Exercise instructions ▸
Determine which lines contain the word "with", then copy those lines.

Clips as scene scripts

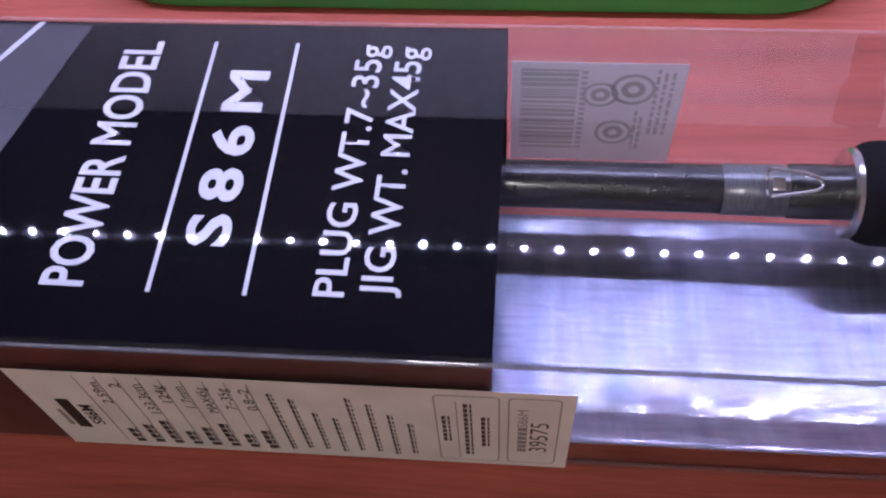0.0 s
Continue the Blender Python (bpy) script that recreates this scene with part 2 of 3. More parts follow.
def tube(points, radius, seg=8, closed=False):
    """A round wire through the points."""
    bm = bmesh.new()
    pts = [Vector(p) for p in points]
    rings = []
    n = len(pts)
    for i, p in enumerate(pts):
        a = pts[(i - 1) % n] if closed or i else p
        b = pts[(i + 1) % n] if closed or i < n - 1 else p
        d = (b - a).normalized()
        u = d.orthogonal().normalized() if not rings else (last - d * last.dot(d)).normalized()
        last = u
        v = d.cross(u)
        rings.append([bm.verts.new(p + radius * (u * math.cos(2 * math.pi * k / seg) + v * math.sin(2 * math.pi * k / seg))) for k in range(seg)])
    pairs = list(zip(rings, rings[1:])) + ([(rings[-1], rings[0])] if closed else [])
    for a, b in pairs:
        for k in range(seg):
            bm.faces.new((a[k], a[(k + 1) % seg], b[(k + 1) % seg], b[k]))
    if not closed:
        bm.faces.new(rings[0])
        bm.faces.new(rings[-1])
    return bm


def ring_flat(r0, r1, z, h=0.00008, seg=40, a0=0, a1=360, sx=1.0):
    bm = bmesh.new()
    rows = []
    full = a1 - a0 >= 360
    for i in range(seg + (0 if full else 1)):
        a = radians(a0 + (a1 - a0) * i / seg)
        rows.append([bm.verts.new((sx * r * math.cos(a), r * math.sin(a), z)) for r in (r0, r1)])
    for i in range(len(rows) - (0 if full else 1)):
        a, b = rows[i], rows[(i + 1) % len(rows)]
        bm.faces.new((a[0], a[1], b[1], b[0]))
    ext = bmesh.ops.extrude_face_region(bm, geom=bm.faces[:])
    bmesh.ops.translate(bm, vec=(0, 0, h), verts=[g for g in ext["geom"] if isinstance(g, bmesh.types.BMVert)])
    return bm


def writing(text, height, length, material, parent, at, thick=0.00004, bold=0.0, name="lettering", gap=1.0):
    """Raised lettering of that cap height, stretched to the length, starting at the pose `at`."""
    cu = bpy.data.curves.new(name, "FONT")
    cu.body, cu.size, cu.extrude, cu.offset, cu.space_character = text, 1.0, 0.0, bold, gap
    cu.resolution_u = 3
    tmp = new("tmp_text", cu)
    bpy.context.view_layer.update()
    me = bpy.data.meshes.new_from_object(tmp.evaluated_get(bpy.context.evaluated_depsgraph_get()))
    bpy.data.objects.remove(tmp)
    bpy.data.curves.remove(cu)
    co = np.array([v.co[:] for v in me.vertices])
    lo, hi = co.min(0), co.max(0)
    sx, sy = length / (hi[0] - lo[0]), height / 0.70
    for v in me.vertices:
        v.co = ((v.co.x - lo[0]) * sx, v.co.y * sy, thick)
    me.materials.clear()
    me.materials.append(material)
    ob = new(name, me)
    ob.parent = parent
    ob.matrix_basis = at
    return ob


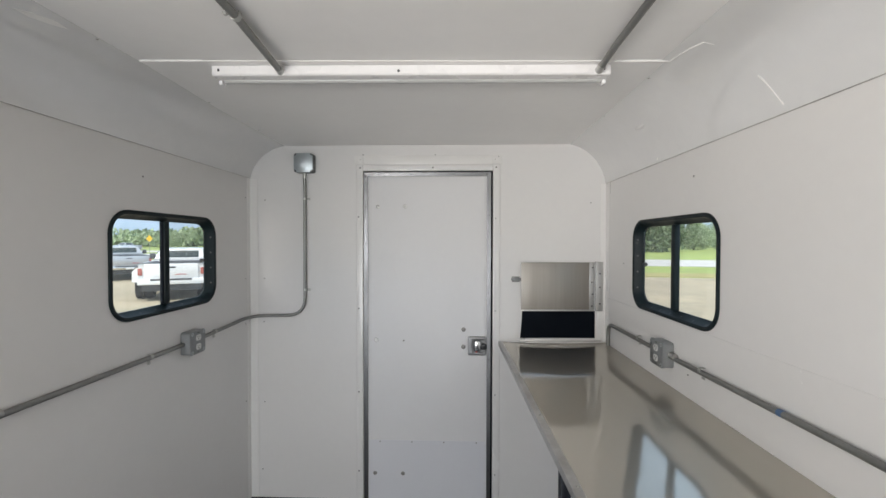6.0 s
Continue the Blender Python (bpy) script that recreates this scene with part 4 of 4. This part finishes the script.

Result of this task ▸
Continue the Blender Python (bpy) script that recreates this scene with part 2 of 3. More parts follow.
Continue the Blender Python (bpy) script that recreates this scene with part 4 of 4. This part finishes the script.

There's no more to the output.